As Obama points out often, this is a particularly American perspective. When the Founders wrote "We hold these truths to be self-evident," they were not only not self-evident; they weren't even true. Americans have gone a long way toward making them true because we've shown, time and again, that despite slavery and sexism and economic inequality, we believe they should be true.

If it's a message so catchy that it has now made the rounds of cyberspace as a star-studded video, it's also one with roots as deep as Immanuel Kant. The "Critique of Pure Reason" is not easy reading, but it makes some startling claims. Kant tells us that Plato's ideal of a perfectly just state was always dismissed as a utopian dream; but if everyone had worked to realize those ideals, they would be true today.

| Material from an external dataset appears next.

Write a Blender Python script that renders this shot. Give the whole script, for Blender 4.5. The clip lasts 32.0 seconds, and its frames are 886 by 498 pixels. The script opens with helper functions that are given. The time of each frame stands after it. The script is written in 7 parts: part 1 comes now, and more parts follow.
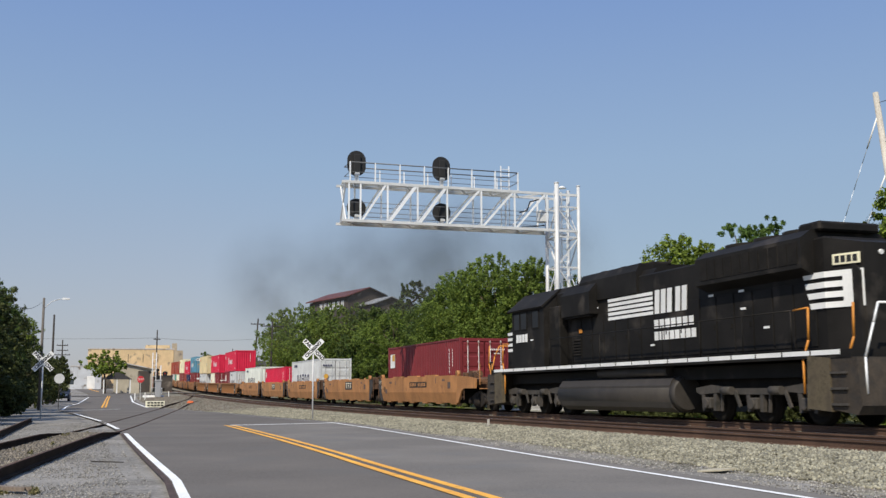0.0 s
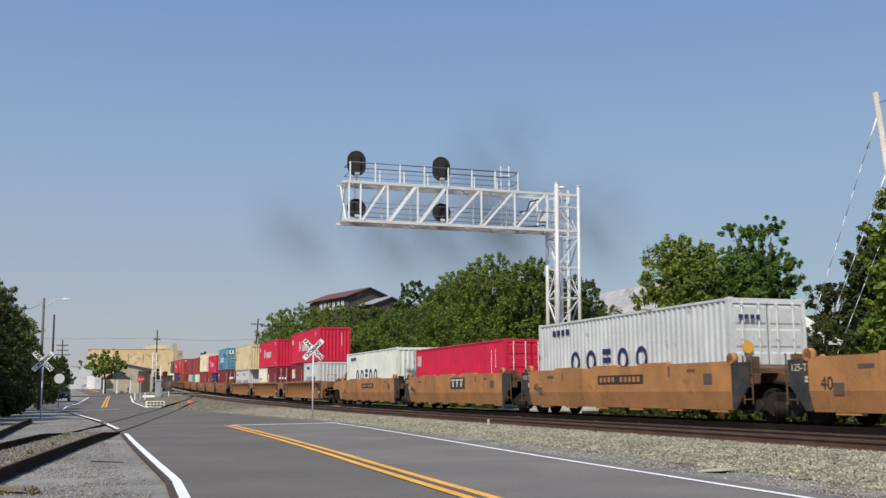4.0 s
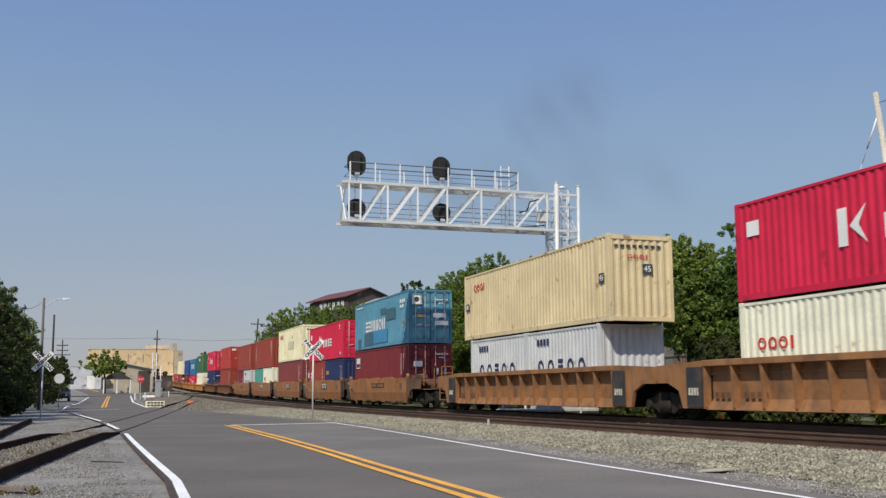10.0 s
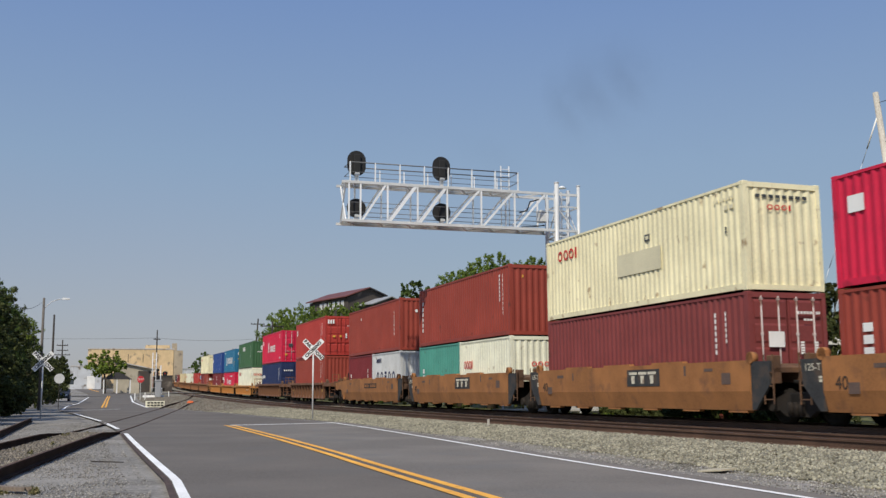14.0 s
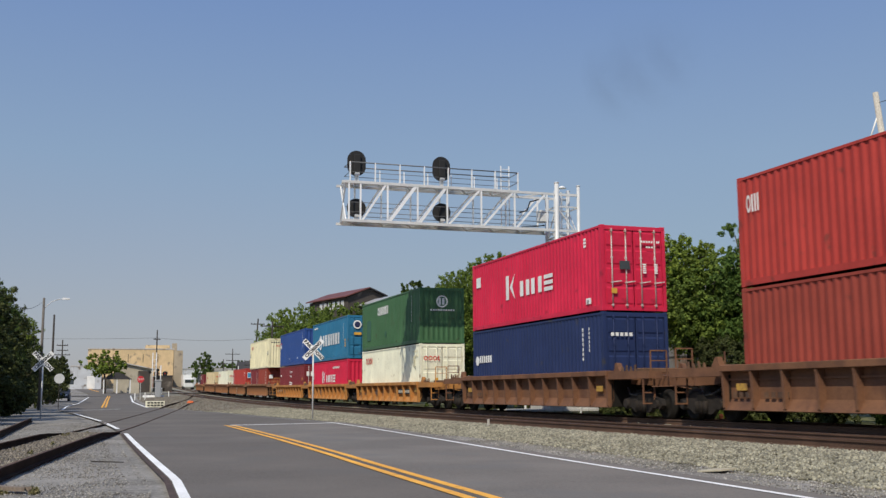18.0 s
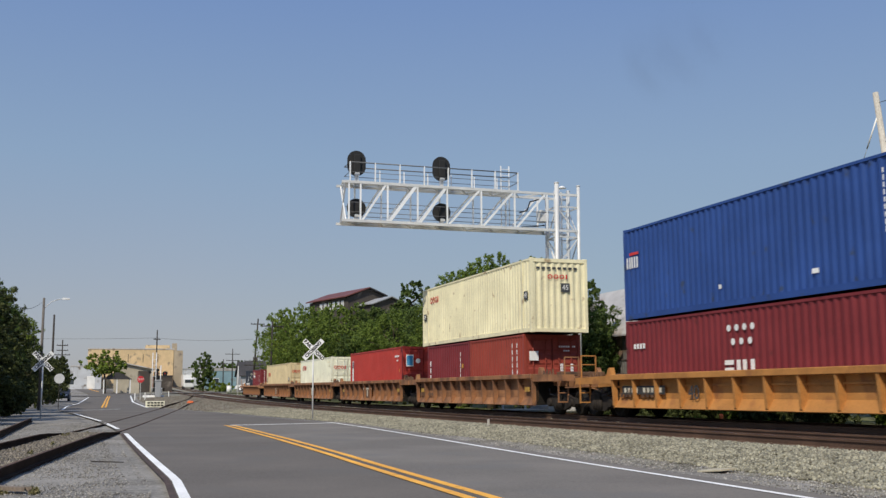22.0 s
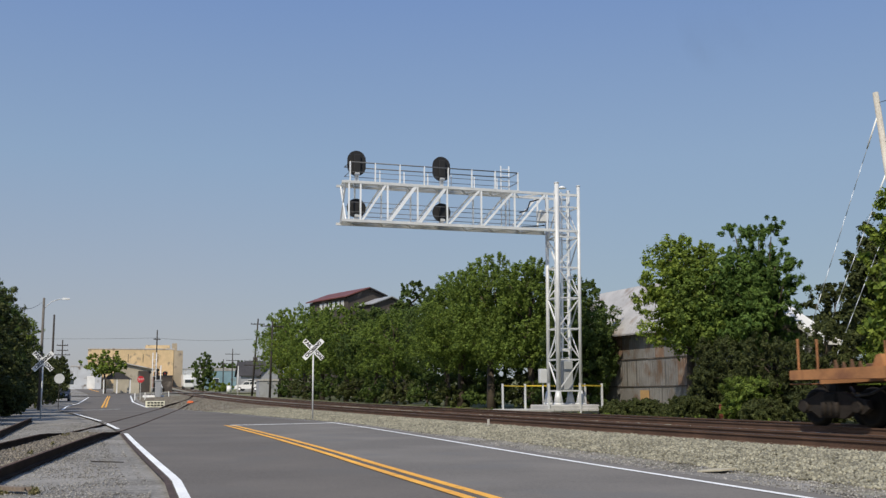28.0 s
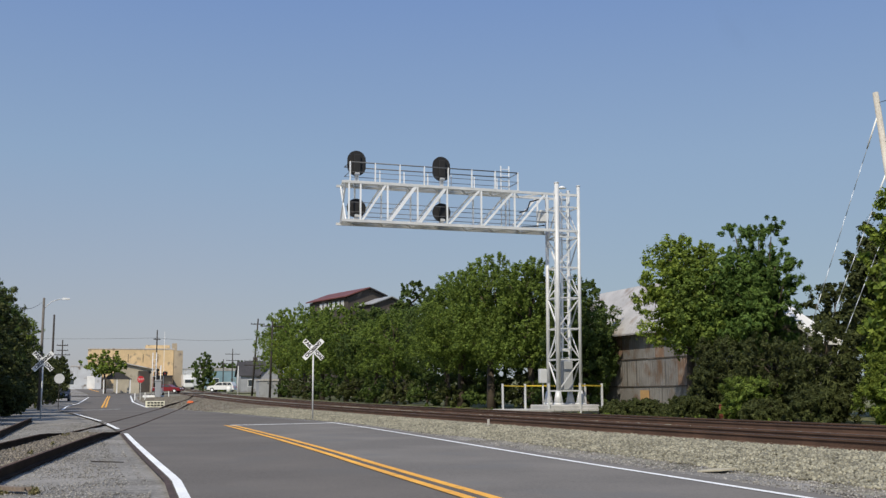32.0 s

"That may be very well in theory, but it won't work in practice" - this old saw, wrote Kant in 1792, depends on a misguided view of reality. Ideals conflict with reality because that's how they work. In offering us a different vision of how the world could be, they guide and goad us to make reality live up to ideals.

Five years ago, Robert Kagan made news by supporting the looming attack on Iraq with the claim that Europeans were Kantians while Americans were Hobbesians. He argued that Europeans are blinded by a Kantian dream, in which ideas of peaceful negotiation, international courts, and sharing global wealth make things work. But though we too would like to live in a dream world, Americans recognize the hard facts of this one, and are resolute enough to respond to them - thereby taking on the burdens that let Europeans dream on.

Kagan's transatlantic analyses were widely criticized on historical grounds, but even shakier are the premises behind them: what's real is an unending struggle for power, goods, and glory, while everything else is just hype. Let's call this view Hobbesian, though the real Thomas Hobbes was subtler.

True, the cycle of fear Hobbes believed to be central did reflect the universe of the Bush administration, which brought the world closer to Hobbes's realities than it had been before. But Hobbesian convictions could no more sustain the American right than Marxism sustained the American left, and the reasons are the same.

Whatever their political convictions, Americans incline to metaphysics, which underpins their beliefs that ideas of right and justice can transform just about any old world. Here recent conservatives mirrored American self-understanding far better than self-described realists to the left or the center - presumably one thing Obama meant by pointing out they've had ideas.

Whatever else Kant may have been, he wasn't soft-headed or sappy - charges that have been leveled at Obama and his supporters. And even many supporters speak of following their hearts, not their heads. But ideals are not emotions, and they aren't even dreams.

After seven years of an administration whose precarious relationship to truth has brought so much disaster, it's no wonder that many critics have demanded a return to realism. Hillary Clinton calls herself realistic while insisting she is optimistic, too. This is not just a difference in rhetoric. Consider what you mean when you tell someone: be realistic. It's another way to say: lower your expectations. It's also connected with a view of maturity that holds growing up to be a process of becoming resigned.

We've all heard the message that the best part of your life is that cusp between adolescence and adulthood. It surely isn't true; most empirical studies show that people tend to get happier as they get older, work out their own identities, and measure their strengths and weaknesses. Since few of us would actually choose to be 16 or 22 again, the only reason to promote the message is to prepare young people to demand less from their lives.

Obama's is a message to demand more - and not just for the young. His idealism is unsettling to many not because it's naive, but because it poses a challenge. If you assume that things cannot get better you have nothing to do but sit back and watch them get worse.

For years, we thought the best we could leave to our children was a world that hadn't self-destructed. Now we've begun to imagine that we might leave them a world that's a little better than the one we were given. Three years ago, many thought a great Democratic ticket would be Edwards/Obama - in that order. Idealist though I am, even I never thought the country would be ready to consider Obama in 2008. Look how far ideals have taken us.